Elise Ray, Kristen Maloney, Jamie Dantzscher, Vanessa Atler and Alyssa Beckerman showed at the U.S. Gymnastics Championships last weekend that they're ready to make a run at the medals podium. And along with some rust, the remaining members of the Magnificent Seven displayed glimpses of the talent and pizzazz that won them a gold medal four years ago in Atlanta.

"I was at the '99 World Championships, and it doesn't even look like the same group of athletes," said Mary Lee Tracy, who coaches three of the athletes in the top 10. "The talent level was there for the last two years, but it just wasn't coming together.

"Tonight, you saw it coming together."

The top 12 women advanced to next month's Olympic trials in Boston. Shannon Miller and Jaycie Phelps are petitioning for spots after withdrawing from Saturday night's all-around final with injuries. So are Jeanette Antolin and Amanda Stroud.

The combined, weighted scores from nationals (40 percent) and trials (60 percent) will be used to rank the women gymnasts. But they won't be binding. Instead, the selection of the six-person team will be left to a committee headed by Bela Karolyi, who came out of retirement after the worlds to be the national team coordinator.

DRUG TEST GUARANTEES: Faulty drug tests in Britain's leading laboratory have led UK Sports, the government body that oversees sports in Britain, to demand guarantees they will not be repeated, according to news reports.

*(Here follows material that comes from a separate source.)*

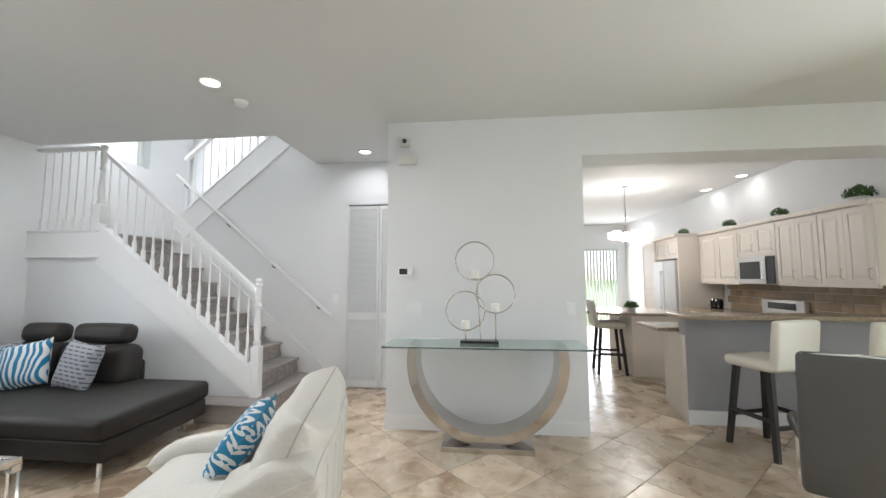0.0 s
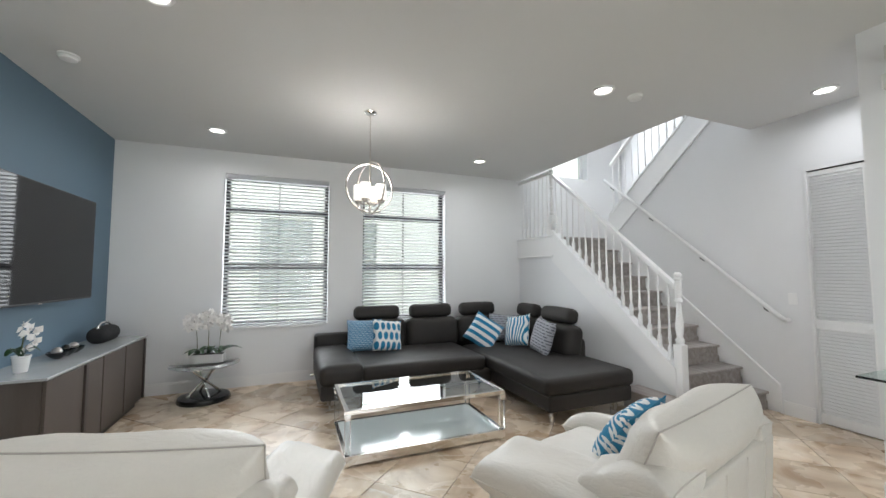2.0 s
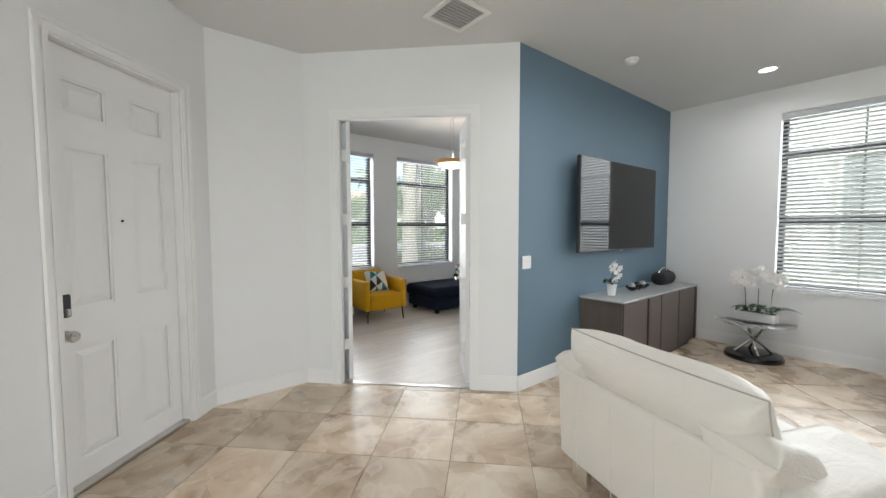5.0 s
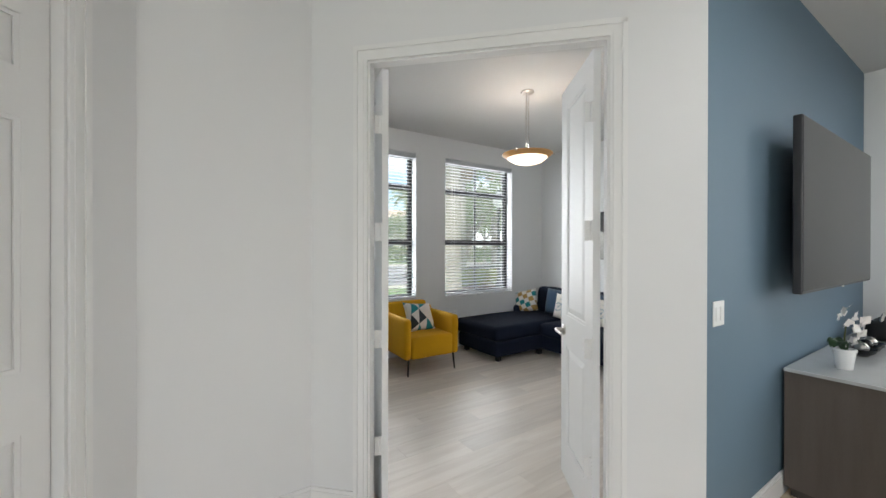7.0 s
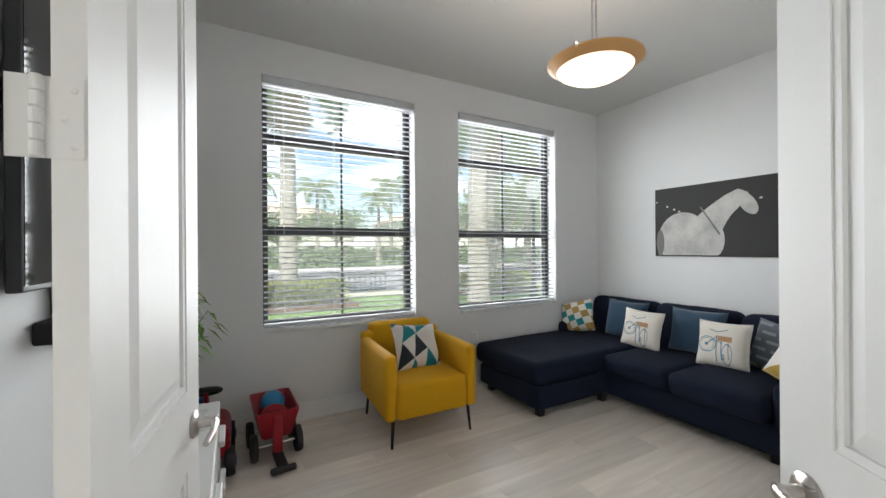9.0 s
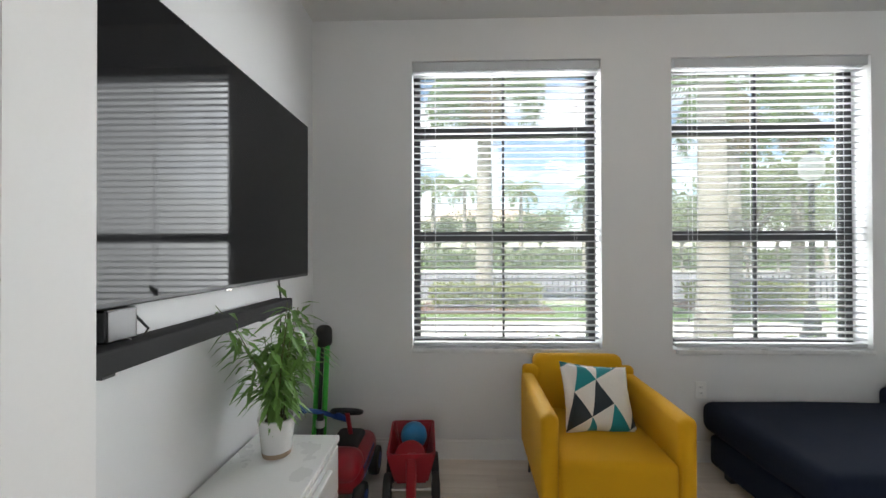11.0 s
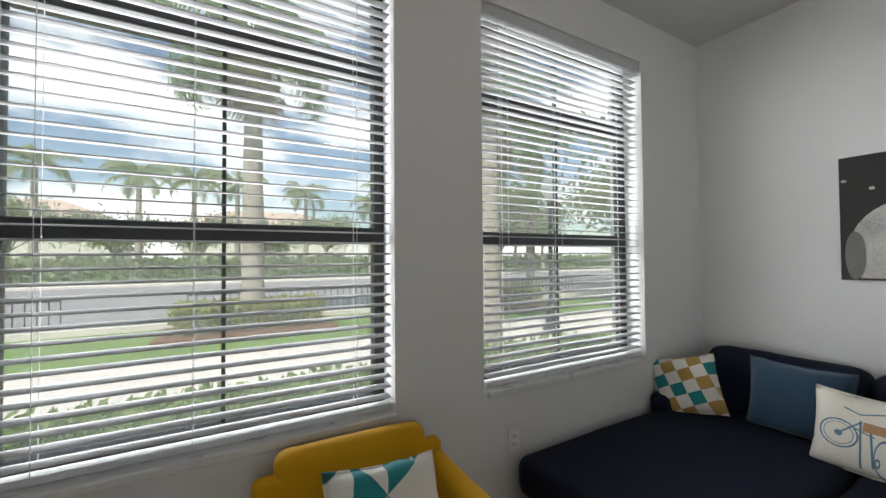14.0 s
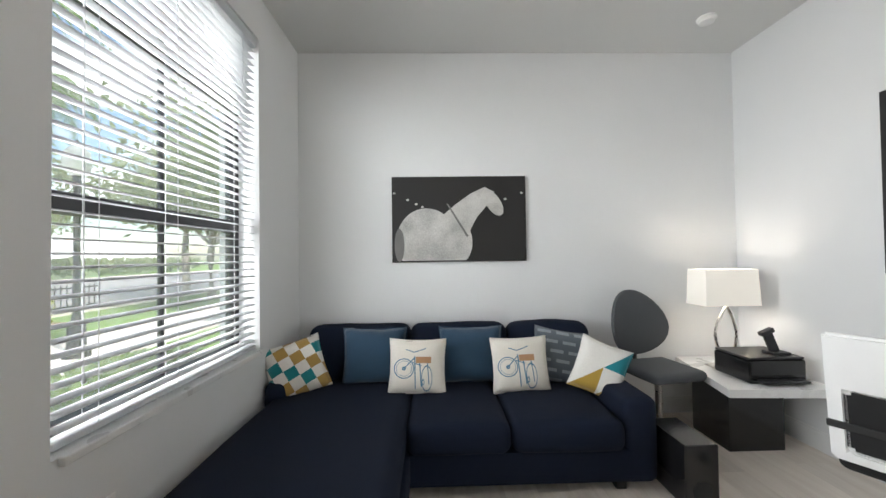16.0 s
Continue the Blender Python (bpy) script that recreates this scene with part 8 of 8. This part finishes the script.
lp = thing("street_lamp", pose(-8.7, -10.8, GZ), "dark street lamp post with a white globe beside the walk", "street lamp")
M["globe"] = surf("white_lamp_globe", (0.8, 0.8, 0.78), 0.35)
smooth(part("post", revolve([(0.19, 0), (0.19, 0.14), (0.13, 0.2), (0.12, 0.55), (0.075, 0.65), (0.05, 0.8), (0.045, 2.85), (0.08, 2.9), (0.05, 2.98), (0.06, 3.05)], 16), "blackleg", lp))
smooth(part("globe", revolve([(0.07, 3.05), (0.17, 3.14), (0.20, 3.30), (0.17, 3.46), (0.08, 3.55), (0.0, 3.57)], 18), "globe", lp))
smooth(part("cap", revolve([(0.10, 3.52), (0.05, 3.60), (0.02, 3.66), (0, 3.67)], 12), "blackleg", lp))
fe = thing("metal_fence", pose(0, 0, 0), "low dark metal fence along the road", "fence")
for x0 in (-16, -6.5, 1.2):
    part("rail", boxes((x0, x0 + 5.2, -16.72, -16.68, GZ + 0.72, GZ + 0.77), (x0, x0 + 5.2, -16.72, -16.68, GZ + 0.12, GZ + 0.17)), "blackleg", fe)
    for k in range(27):
        part("picket", boxes((x0 + 0.2 * k - 0.012, x0 + 0.2 * k + 0.012, -16.715, -16.685, GZ, GZ + 0.85)), "blackleg", fe)


def house(x, y, w, d, h, seed, label):
    g = thing("house", pose(x, y, GZ), label, "house", "houses across the road")
    part("wall", boxes((-w / 2, w / 2, -d, 0, 0, h)), "stucco", g)
    bm = bmesh.new()
    e = 0.6
    lo = [bm.verts.new(p) for p in ((-w / 2 - e, e, h), (w / 2 + e, e, h), (w / 2 + e, -d - e, h), (-w / 2 - e, -d - e, h))]
    hi = [bm.verts.new(p) for p in ((-w / 2 + d / 2, -d / 2, h + d * 0.22), (w / 2 - d / 2, -d / 2, h + d * 0.22))]
    bm.faces.new(lo[::-1])
    bm.faces.new((lo[0], lo[1], hi[1], hi[0])), bm.faces.new((lo[2], lo[3], hi[0], hi[1]))
    bm.faces.new((lo[1], lo[2], hi[1])), bm.faces.new((lo[3], lo[0], hi[0]))
    part("roof", bm, "rooftile", g, "clay tile hip roof")
    n = int(w / 2.6)
    for k in range(n):
        for fl in range(2):
            cx = -w / 2 + (k + 0.5) * w / n
            tall = 1.4 if fl else (2.1 if (k + seed) % 3 == 0 else 1.5)
            z0 = 0.2 if tall > 2 else 0.9 + fl * 3.1
            wn2 = part("window", boxes((cx - 0.55, cx + 0.55, 0.0, 0.05, z0, z0 + tall)), "darkwin", g)
            part("frame", slab_with_holes(1.3, 0, tall + 0.2, 0.08, [(0.1, 1.2, 0.1, tall + 0.1)], m=pose(cx - 0.65, 0.0, z0 - 0.1)), "stucco", wn2)


house(-36, -64, 20, 12, 6.6, 1, "two-storey white stucco house with a clay roof")
house(-8, -66, 22, 12, 6.6, 2, "two-storey white stucco house with a clay roof")
house(20, -64, 20, 12, 6.6, 3, "two-storey white stucco house with a clay roof")


def tree(x, y, h, r, seed):
    rd = random.Random(seed)
    t = thing("broadleaf_tree", pose(x, y, GZ), "leafy green tree by the road", "tree", "trees by the road")
    bm = tube([(0, 0, 0), (0.1, 0, h * 0.3), (0, 0.1, h * 0.6)], 0.2, 10, taper=0.1)
    tips = []
    for k in range(9):
        a = 2 * math.pi * k / 9
        e = Vector((math.cos(a) * r * rd.uniform(0.4, 0.8), math.sin(a) * r * rd.uniform(0.4, 0.8), h * rd.uniform(0.62, 0.95)))
        tube([(0, 0.05, h * 0.4), tuple(e * 0.5 + Vector((0, 0, h * 0.2))), tuple(e)], 0.07, 6, bm=bm, taper=0.02)
        tips.append(e)
    part("trunk", bm, "bark", t)
    vs, fs = [], []
    for e in tips:
        for q in range(260):
            d = Vector((rd.gauss(0, 1), rd.gauss(0, 1), rd.gauss(0, 0.7)))
            c = e + d * r * 0.24
            s = Vector((rd.uniform(-1, 1), rd.uniform(-1, 1), rd.uniform(-1, 1))).normalized() * 0.06 * r
            u = s.cross(Vector((rd.uniform(-1, 1), 1, rd.uniform(-1, 1)))).normalized() * 0.08
            b0 = len(vs)
            vs += [tuple(c - s), tuple(c + u), tuple(c + s), tuple(c - u)]
            fs.append((b0, b0 + 1, b0 + 2, b0 + 3))
    me = bpy.data.meshes.new("crown")
    me.from_pydata(vs, [], fs)
    me.materials.append(M["farleaf"])
    cr = new("crown", me)
    cr.parent = t


for k, (x, y, h, r) in enumerate(((-20, -34, 5.5, 2.8), (-27, -33.5, 6.5, 3.2), (-14.5, -20, 5.2, 2.6), (-34, -37, 7, 3.4), (-19, -14.5, 5.4, 2.7), (-5.5, -45, 5, 2.8), (6, -46, 5, 3.0), (-12, -48, 6, 3.4), (-24, -47, 6, 3.4), (0, -50, 5.5, 3.2), (13, -48, 6, 3.4), (-15.5, -11.2, 6.4, 3.2), (-22, -17.5, 7.5, 3.8), (-29, -12.5, 8.5, 4.4), (-24, -8.5, 8, 4.0), (-36, -22, 9, 4.6), (-41, -14, 9, 4.8), )):
    tree(x, y, h, r, 30 + k)

# neighbouring house beyond the living room windows
nb = thing("neighbour_house", pose(-9.6, 0, GZ), "white stucco neighbouring house with grey windows", "house")
part("wall", boxes((-6, 0, -7, 16, 0, 6.5)), "stucco_n", nb)
part("eave", boxes((-6.5, 0.45, -7.4, 16.4, 6.502, 6.75)), "rooftile", nb)
for y in (-0.9, 0.66, 5.0, -4.5):
    w = part("window", boxes((0.0, 0.03, y, y + 1.16, 1.07, 3.02)), "greywin", nb, "grey shuttered window")
    part("frame", boxes((0.03, 0.06, y - 0.06, y, 1.01, 3.08), (0.03, 0.06, y + 1.16, y + 1.22, 1.01, 3.08), (0.03, 0.06, y, y + 1.16, 1.01, 1.07), (0.03, 0.06, y, y + 1.16, 3.02, 3.08), (0.03, 0.05, y, y + 1.16, 2.02, 2.07)), "stucco_n", w)

# ---- floors: tiles and planks, piece by piece ----
tagged(part("floor_base", boxes((-5.335, 4.08, -6.0, 11.3, -0.02, -0.004)), "grout"), "tan grout bed under the floor", "floor", kind="structure")
floor_tiles = tagged(new("floor_tiles"), "beige marble-look floor tiles laid diagonally", "floor", kind="structure")
floor_planks = tagged(new("floor_planks"), "pale oak-look floor planks", "floor", kind="structure")


def in_poly(x, y, poly):
    c = False
    for i in range(len(poly)):
        (x0, y0), (x1, y1) = poly[i], poly[i - 1]
        if (y0 > y) != (y1 > y) and x < (x1 - x0) * (y - y0) / (y1 - y0) + x0:
            c = not c
    return c


def clip(poly, a, b):
    """The part of a convex outline that lies left of the line from a to b."""
    out = []
    side = lambda p: (b[0] - a[0]) * (p[1] - a[1]) - (b[1] - a[1]) * (p[0] - a[0])
    for i in range(len(poly)):
        p, q = poly[i - 1], poly[i]
        sp, sq = side(p), side(q)
        if (sp >= 0) != (sq >= 0):
            k = sp / (sp - sq)
            out.append((p[0] + (q[0] - p[0]) * k, p[1] + (q[1] - p[1]) * k))
        if sq >= 0:
            out.append(q)
    return out


SIDE, GAP = 0.5, 0.004
V0 = (-1.10, -2.48)
tile_bm = bbox_bevel(-SIDE / 2 + GAP / 2, SIDE / 2 - GAP / 2, -SIDE / 2 + GAP / 2, SIDE / 2 - GAP / 2, -0.01, 0.0, 0.0018, 1)
tile_mesh = bpy.data.meshes.new("tile")
tile_bm.to_mesh(tile_mesh)
tile_bm.free()
tile_mesh.materials.append(M["tile"])
# the tiled rooms as convex areas
AREAS = [[(XW, YB), (1.28, YB), (2.2, -1.26), (2.2, 3.3), (XW, 3.3)], [(2.2, -1.26), (4.08, -1.26), (4.08, 3.3), (2.2, 3.3)],
         [(-2.21, YB), D1, E0, (1.28, YB)], [(-2.9, 3.3), (-1.06, 3.3), (-1.06, 5.0), (-2.9, 5.0)],
         [(0.6, 3.3), (4.08, 3.3), (4.08, 11.3), (0.6, 11.3)]]
rest = bmesh.new()
count = 0
cells = []
for i in range(-16, 40):
    for j in range(-24, 26):
        u, w = (i + 0.5) * SIDE, (j + 0.5) * SIDE
        cells.append((V0[0] + (u - w) * 0.70711, V0[1] + (u + w) * 0.70711))
cells.sort(key=lambda c: math.dist(c, (-1.0, 0.2)))
HS = SIDE / 2 - GAP / 2
for cx, cy in cells:
    corners = [(cx + (a - b) * 0.70711 * HS, cy + (a + b) * 0.70711 * HS) for a, b in ((-1, -1), (1, -1), (1, 1), (-1, 1))]
    ins = [any(in_poly(x, y, P) for P in AREAS) for x, y in corners]
    if all(ins) and count < 300:
        t = new("tile", tile_mesh)
        t.parent = floor_tiles
        t.matrix_basis = pose(cx, cy, random.uniform(-0.0004, 0.0004), 0, 0, 45 + 90 * random.randrange(4))
        count += 1
    else:
        for P in AREAS:
            q = corners
            for k in range(len(P)):
                q = clip(q, P[k], P[(k + 1) % len(P)]) if q else q
            if len(q) > 2:
                if math.dist((cx, cy), (-1, 0)) < 4.5 and count < 300:
                    b2 = extrude_poly([(x - cx, y - cy) for x, y in q], -0.01, 0.0)
                    t = part("tile", b2, "tile", floor_tiles)
                    t.location = (cx, cy, 0)
                    count += 1
                else:
                    extrude_poly(q, -0.01, 0.0, rest)
r = part("tile_rest", rest, "tile", floor_tiles)
tagged(r, kind="stuff")

PW, PL = 0.185, 1.22
OFFICE = [(XW, YO), (XE, YO), (XE, -3.61), (-2.2, YB - 0.11), (XW, YB - 0.11)]
row = 0
y = YO
while y < YB:
    x = XW - (row * 0.43) % PL
    while x < XE:
        q = [(x + 0.0004, y + 0.0004), (x + PL - 0.0004, y + 0.0004), (x + PL - 0.0004, y + PW - 0.0004), (x + 0.0004, y + PW - 0.0004)]
        for k in range(len(OFFICE)):
            q = clip(q, OFFICE[k], OFFICE[(k + 1) % len(OFFICE)]) if q else q
        if len(q) > 2:
            px, py = sum(p[0] for p in q) / len(q), sum(p[1] for p in q) / len(q)
            p = part("plank", extrude_poly([(a - px, b - py) for a, b in q], -0.008, 0.001), "plank", floor_planks)
            p.location = (px, py, 0)
        x += PL
    y += PW
    row += 1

Rodney Walker, the chairman of UK sports, told the British weekly Sunday Telegraph that if the credibility of the King's College laboratory -- Britain's only IOC-accredited laboratory -- were to slip much further, UK Sport could start sending its athlete's urine samples to be tested in other countries.

Run by David Cowan, King's College laboratory has come under fire since it was discovered it had badly processed a urine sample given by 400-meter runner Mark Hylton.

Hylton, whose sample tested positive for the banned steroid nandrolone, was eventually cleared of wrongdoing.

DRUG TESTS ON TRIAL: Olympic athletes should know this week whether drug testing at the Sydney Games will include tests for the banned hormone EPO.

The International Olympic Committee meets today and Tuesday to study two competing tests and decide whether either or both are reliable enough to use in Sydney.

The urine-based control developed in France and the blood-sampling method devised in Australia will be reviewed to determine whether they meet scientific and legal standards.

A test for EPO, or erythropoetin, has so far eluded researchers trying to find a test for one of sport's most abused performance-enhancing drugs, which is used by some athletes to boost stamina. BANNED DRUG STOLEN: Syringes containing EPO have been stolen from an Australian hospital and police fear the drugs could wind up on the black market before the Games. About 1,000 syringes, estimated to be worth millions of dollars if sold illegally to athletes, were stolen from a storeroom at Alice Springs hospital in central Australia last week, investigating detectives told the Australian Associated Press.

MONTENEGRO WANTS SPLIT: Montenegro's athletes no longer will compete on Yugoslav Olympic teams after the Sydney Games. Instead, Montenegrin officials will use the Sydney Games to lobby the IOC to recognize the pro-Western Yugoslav republic as a sovereign state with its own flag and teams, said Rade Djurdjic, the head of the Montenegrin Olympic Committee. The plan is the latest step toward a full break between Montenegro and Serbia, which together form all that is left of Yugoslavia after the country disintegrated in ethnic wars in the 1990s.